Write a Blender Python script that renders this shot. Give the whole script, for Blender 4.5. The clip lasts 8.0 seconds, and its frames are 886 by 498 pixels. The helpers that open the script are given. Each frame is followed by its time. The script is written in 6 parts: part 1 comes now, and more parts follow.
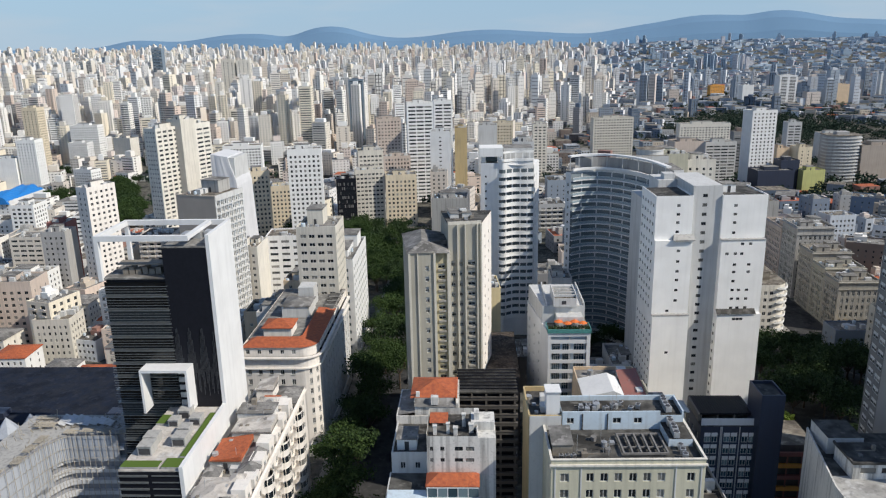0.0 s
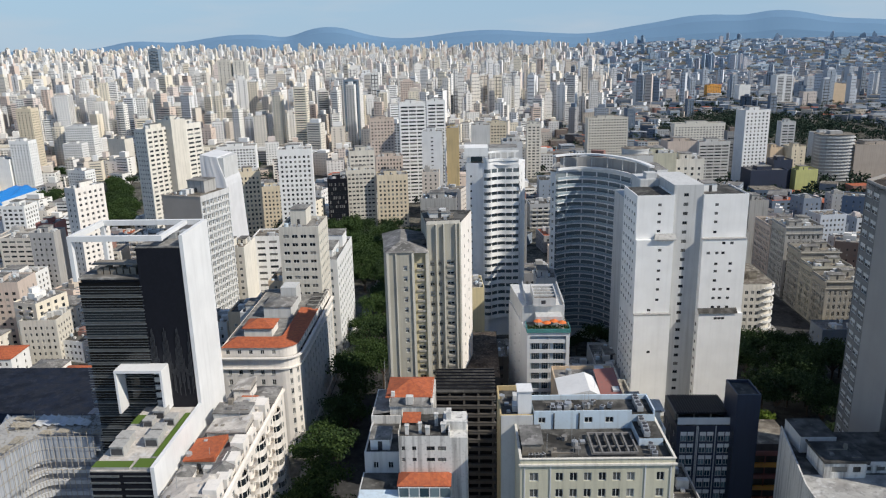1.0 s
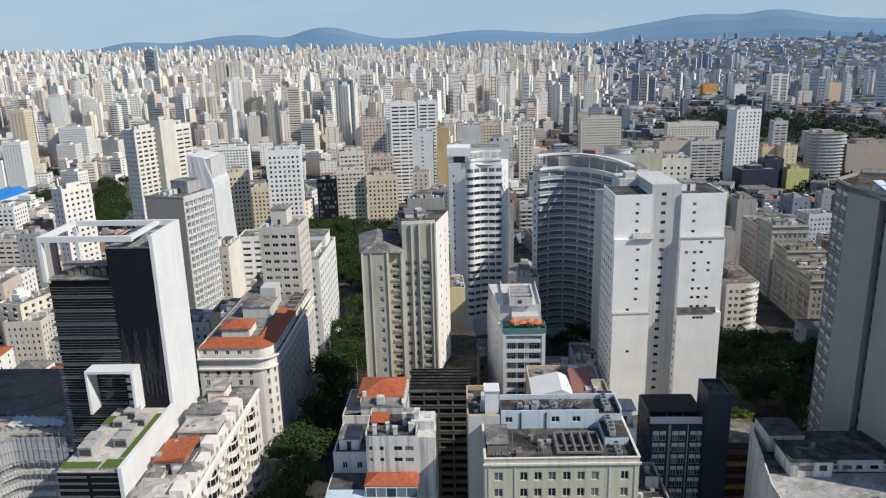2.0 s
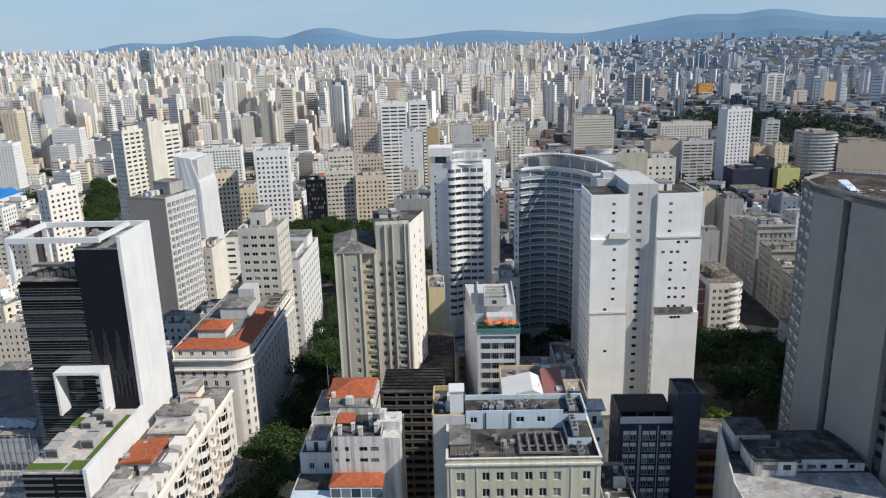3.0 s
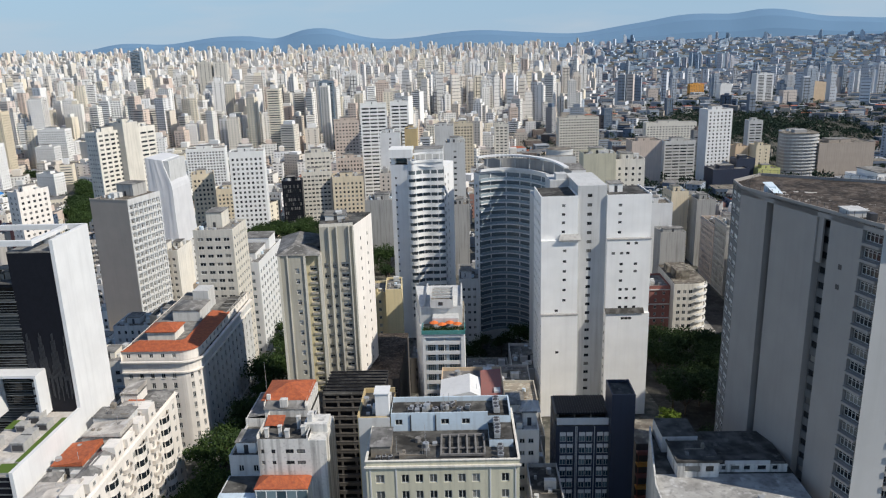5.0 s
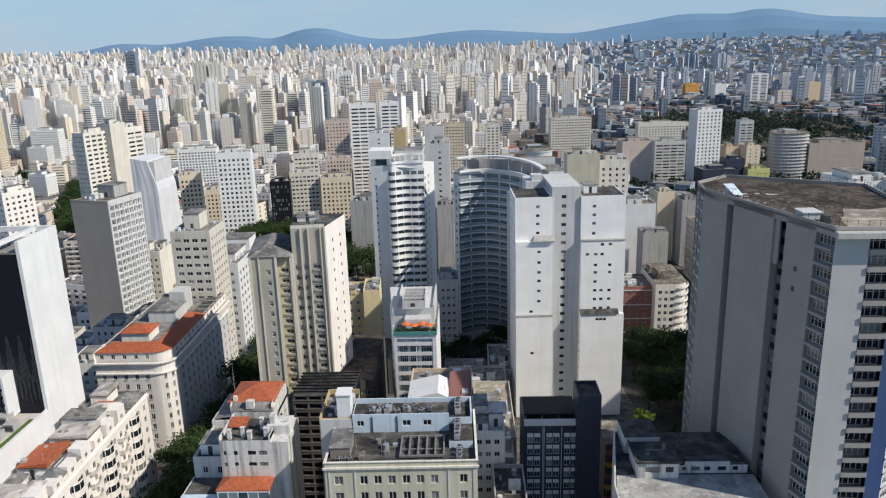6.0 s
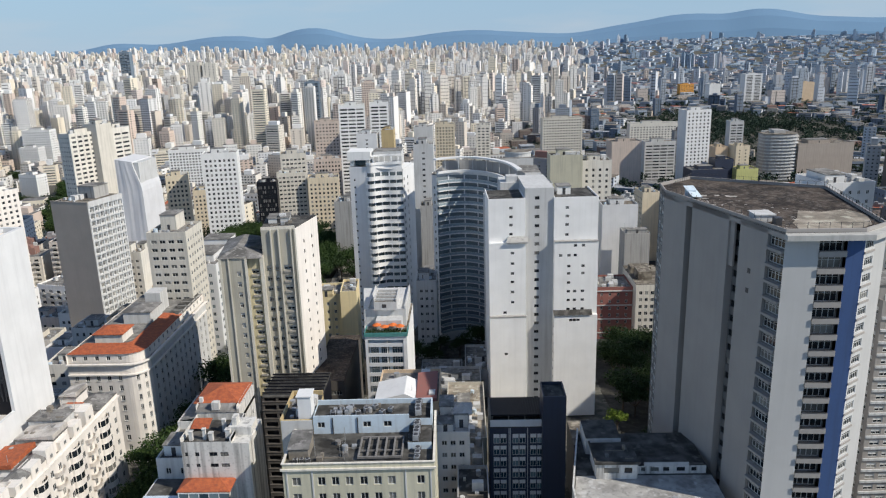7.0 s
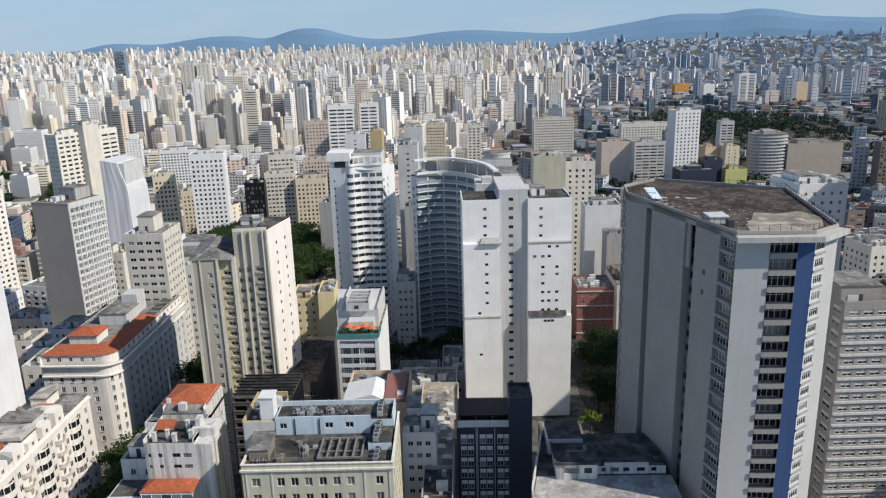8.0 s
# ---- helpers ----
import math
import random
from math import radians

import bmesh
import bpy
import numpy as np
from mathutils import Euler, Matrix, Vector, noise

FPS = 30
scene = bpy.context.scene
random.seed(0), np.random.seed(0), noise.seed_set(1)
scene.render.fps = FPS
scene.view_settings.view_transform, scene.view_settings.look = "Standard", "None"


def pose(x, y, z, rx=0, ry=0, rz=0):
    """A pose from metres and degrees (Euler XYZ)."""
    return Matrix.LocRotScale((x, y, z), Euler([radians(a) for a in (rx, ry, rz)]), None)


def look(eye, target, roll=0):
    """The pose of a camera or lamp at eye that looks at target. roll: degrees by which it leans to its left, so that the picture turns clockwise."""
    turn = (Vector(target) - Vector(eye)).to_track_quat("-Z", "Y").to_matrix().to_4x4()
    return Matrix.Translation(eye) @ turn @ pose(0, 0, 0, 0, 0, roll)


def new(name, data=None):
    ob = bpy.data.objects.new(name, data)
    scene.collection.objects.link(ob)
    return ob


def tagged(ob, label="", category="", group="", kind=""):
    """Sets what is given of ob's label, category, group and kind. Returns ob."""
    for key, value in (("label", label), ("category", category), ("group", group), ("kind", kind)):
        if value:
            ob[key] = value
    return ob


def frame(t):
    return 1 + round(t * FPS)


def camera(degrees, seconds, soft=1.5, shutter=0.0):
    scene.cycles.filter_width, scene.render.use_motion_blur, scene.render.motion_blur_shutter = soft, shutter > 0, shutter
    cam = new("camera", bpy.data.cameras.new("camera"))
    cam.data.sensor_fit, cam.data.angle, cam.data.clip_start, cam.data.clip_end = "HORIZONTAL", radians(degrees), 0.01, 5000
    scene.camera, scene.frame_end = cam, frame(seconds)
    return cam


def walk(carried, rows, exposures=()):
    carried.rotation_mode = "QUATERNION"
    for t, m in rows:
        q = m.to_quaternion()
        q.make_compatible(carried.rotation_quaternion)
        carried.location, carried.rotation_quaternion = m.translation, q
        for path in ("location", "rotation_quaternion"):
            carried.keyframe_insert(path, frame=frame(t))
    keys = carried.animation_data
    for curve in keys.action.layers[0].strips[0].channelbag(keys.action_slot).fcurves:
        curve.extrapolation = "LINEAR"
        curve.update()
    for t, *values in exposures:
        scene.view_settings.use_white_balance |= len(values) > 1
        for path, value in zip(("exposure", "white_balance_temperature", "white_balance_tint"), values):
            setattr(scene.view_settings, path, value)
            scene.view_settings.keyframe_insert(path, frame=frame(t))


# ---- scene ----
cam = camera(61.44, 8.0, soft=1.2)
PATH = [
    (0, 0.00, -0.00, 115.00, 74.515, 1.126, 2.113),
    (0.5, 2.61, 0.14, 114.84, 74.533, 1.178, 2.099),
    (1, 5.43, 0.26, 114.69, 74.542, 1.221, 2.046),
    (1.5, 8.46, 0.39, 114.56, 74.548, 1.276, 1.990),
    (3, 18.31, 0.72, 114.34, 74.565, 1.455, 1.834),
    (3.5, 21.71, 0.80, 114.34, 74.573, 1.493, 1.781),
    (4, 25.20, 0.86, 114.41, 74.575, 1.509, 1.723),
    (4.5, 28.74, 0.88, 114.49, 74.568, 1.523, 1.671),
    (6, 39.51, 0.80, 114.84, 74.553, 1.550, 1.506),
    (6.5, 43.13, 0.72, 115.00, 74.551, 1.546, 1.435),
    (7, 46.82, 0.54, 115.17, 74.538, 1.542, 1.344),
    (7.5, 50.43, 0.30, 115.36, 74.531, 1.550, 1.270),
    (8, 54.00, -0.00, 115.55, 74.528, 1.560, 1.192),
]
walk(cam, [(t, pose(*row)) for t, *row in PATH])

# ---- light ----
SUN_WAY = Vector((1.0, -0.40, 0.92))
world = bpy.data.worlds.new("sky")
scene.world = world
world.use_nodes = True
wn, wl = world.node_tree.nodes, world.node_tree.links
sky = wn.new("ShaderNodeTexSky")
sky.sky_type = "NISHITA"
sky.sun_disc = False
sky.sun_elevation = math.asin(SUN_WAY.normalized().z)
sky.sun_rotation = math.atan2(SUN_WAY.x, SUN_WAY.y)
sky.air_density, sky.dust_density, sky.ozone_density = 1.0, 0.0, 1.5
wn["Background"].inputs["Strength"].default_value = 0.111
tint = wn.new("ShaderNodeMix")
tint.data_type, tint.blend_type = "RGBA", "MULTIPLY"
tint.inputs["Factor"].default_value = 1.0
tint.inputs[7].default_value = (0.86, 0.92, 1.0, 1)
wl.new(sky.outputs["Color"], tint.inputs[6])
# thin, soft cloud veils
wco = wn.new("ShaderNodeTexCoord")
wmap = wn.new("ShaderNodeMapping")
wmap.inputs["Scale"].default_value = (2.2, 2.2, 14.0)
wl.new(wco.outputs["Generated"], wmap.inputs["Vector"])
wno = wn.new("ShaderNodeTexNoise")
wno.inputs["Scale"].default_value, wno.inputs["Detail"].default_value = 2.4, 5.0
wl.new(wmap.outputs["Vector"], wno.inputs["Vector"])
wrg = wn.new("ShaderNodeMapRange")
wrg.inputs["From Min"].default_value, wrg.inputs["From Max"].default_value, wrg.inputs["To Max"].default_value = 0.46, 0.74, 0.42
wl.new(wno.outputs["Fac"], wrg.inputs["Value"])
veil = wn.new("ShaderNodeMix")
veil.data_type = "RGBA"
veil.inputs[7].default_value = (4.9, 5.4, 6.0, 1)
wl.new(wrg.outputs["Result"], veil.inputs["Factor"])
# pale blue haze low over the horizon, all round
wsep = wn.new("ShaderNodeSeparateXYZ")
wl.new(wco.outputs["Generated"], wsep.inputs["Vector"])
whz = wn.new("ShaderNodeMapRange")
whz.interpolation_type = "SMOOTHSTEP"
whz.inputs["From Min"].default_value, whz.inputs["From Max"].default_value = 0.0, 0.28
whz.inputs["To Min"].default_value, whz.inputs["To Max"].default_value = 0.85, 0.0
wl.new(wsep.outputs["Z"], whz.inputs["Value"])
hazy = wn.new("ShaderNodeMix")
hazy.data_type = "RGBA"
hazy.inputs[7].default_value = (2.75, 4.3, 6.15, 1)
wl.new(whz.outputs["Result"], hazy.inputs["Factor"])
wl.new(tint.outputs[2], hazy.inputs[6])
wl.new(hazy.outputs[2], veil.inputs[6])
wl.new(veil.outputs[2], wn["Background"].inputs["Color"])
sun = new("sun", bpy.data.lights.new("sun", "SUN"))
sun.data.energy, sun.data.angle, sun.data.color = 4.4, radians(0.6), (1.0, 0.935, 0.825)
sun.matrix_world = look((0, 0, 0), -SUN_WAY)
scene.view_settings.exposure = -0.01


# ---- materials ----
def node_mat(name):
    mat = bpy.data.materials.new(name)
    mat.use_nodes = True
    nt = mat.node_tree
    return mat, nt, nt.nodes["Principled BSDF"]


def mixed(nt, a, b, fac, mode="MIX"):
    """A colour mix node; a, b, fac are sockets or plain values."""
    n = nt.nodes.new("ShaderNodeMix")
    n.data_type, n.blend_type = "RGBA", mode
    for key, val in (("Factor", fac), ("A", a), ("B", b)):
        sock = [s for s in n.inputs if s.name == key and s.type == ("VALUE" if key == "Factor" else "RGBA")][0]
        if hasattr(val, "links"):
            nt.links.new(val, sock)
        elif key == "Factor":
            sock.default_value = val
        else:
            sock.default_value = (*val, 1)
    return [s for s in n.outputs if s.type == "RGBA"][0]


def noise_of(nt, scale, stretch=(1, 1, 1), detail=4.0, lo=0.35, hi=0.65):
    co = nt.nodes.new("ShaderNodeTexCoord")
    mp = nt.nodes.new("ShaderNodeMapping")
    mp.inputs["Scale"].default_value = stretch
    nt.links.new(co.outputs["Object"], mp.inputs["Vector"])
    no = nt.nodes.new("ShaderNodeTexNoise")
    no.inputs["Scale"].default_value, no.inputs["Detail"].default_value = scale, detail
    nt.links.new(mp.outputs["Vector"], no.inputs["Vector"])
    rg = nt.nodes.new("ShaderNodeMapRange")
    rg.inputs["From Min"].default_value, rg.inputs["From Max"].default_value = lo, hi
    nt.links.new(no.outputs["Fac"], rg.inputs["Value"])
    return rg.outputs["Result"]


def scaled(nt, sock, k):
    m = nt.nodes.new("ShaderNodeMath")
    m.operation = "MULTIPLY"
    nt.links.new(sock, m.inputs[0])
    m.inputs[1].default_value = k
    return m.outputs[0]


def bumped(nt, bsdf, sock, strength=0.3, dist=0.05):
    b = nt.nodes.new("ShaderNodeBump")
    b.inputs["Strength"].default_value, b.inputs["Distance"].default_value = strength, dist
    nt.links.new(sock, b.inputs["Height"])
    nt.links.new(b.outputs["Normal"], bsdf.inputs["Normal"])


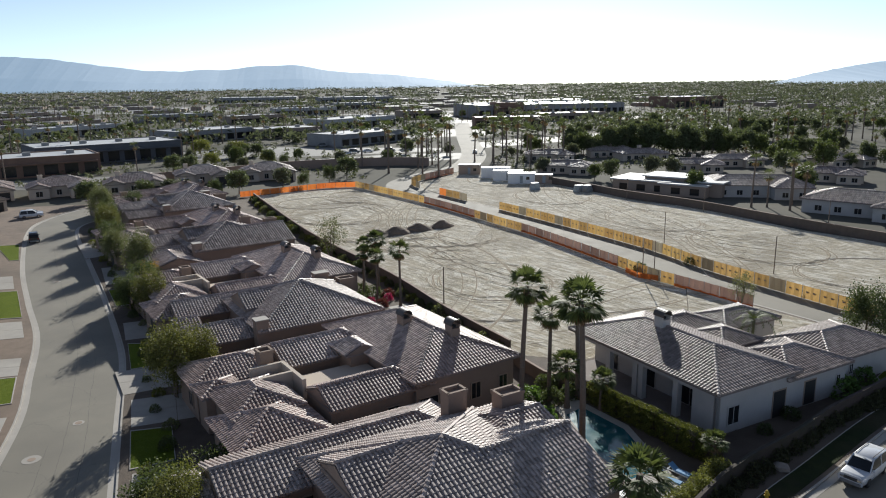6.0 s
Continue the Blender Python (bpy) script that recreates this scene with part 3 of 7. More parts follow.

##############################

Instructions to follow ▸ Look above for the line containing "shutter > 0, shutter". Output from there through the line containing "keys = carried.animation_data", exactly and inclusively.

Full response ▸
    scene.cycles.filter_width, scene.render.use_motion_blur, scene.render.motion_blur_shutter = soft, shutter > 0, shutter
    cam = new("camera", bpy.data.cameras.new("camera"))
    cam.data.sensor_fit, cam.data.angle, cam.data.clip_start, cam.data.clip_end = "HORIZONTAL", radians(degrees), 0.01, 5000
    scene.camera, scene.frame_end = cam, frame(seconds)
    return cam


def walk(carried, rows, exposures=()):
    carried.rotation_mode = "QUATERNION"
    for t, m in rows:
        q = m.to_quaternion()
        q.make_compatible(carried.rotation_quaternion)
        carried.location, carried.rotation_quaternion = m.translation, q
        for path in ("location", "rotation_quaternion"):
            carried.keyframe_insert(path, frame=frame(t))
    keys = carried.animation_data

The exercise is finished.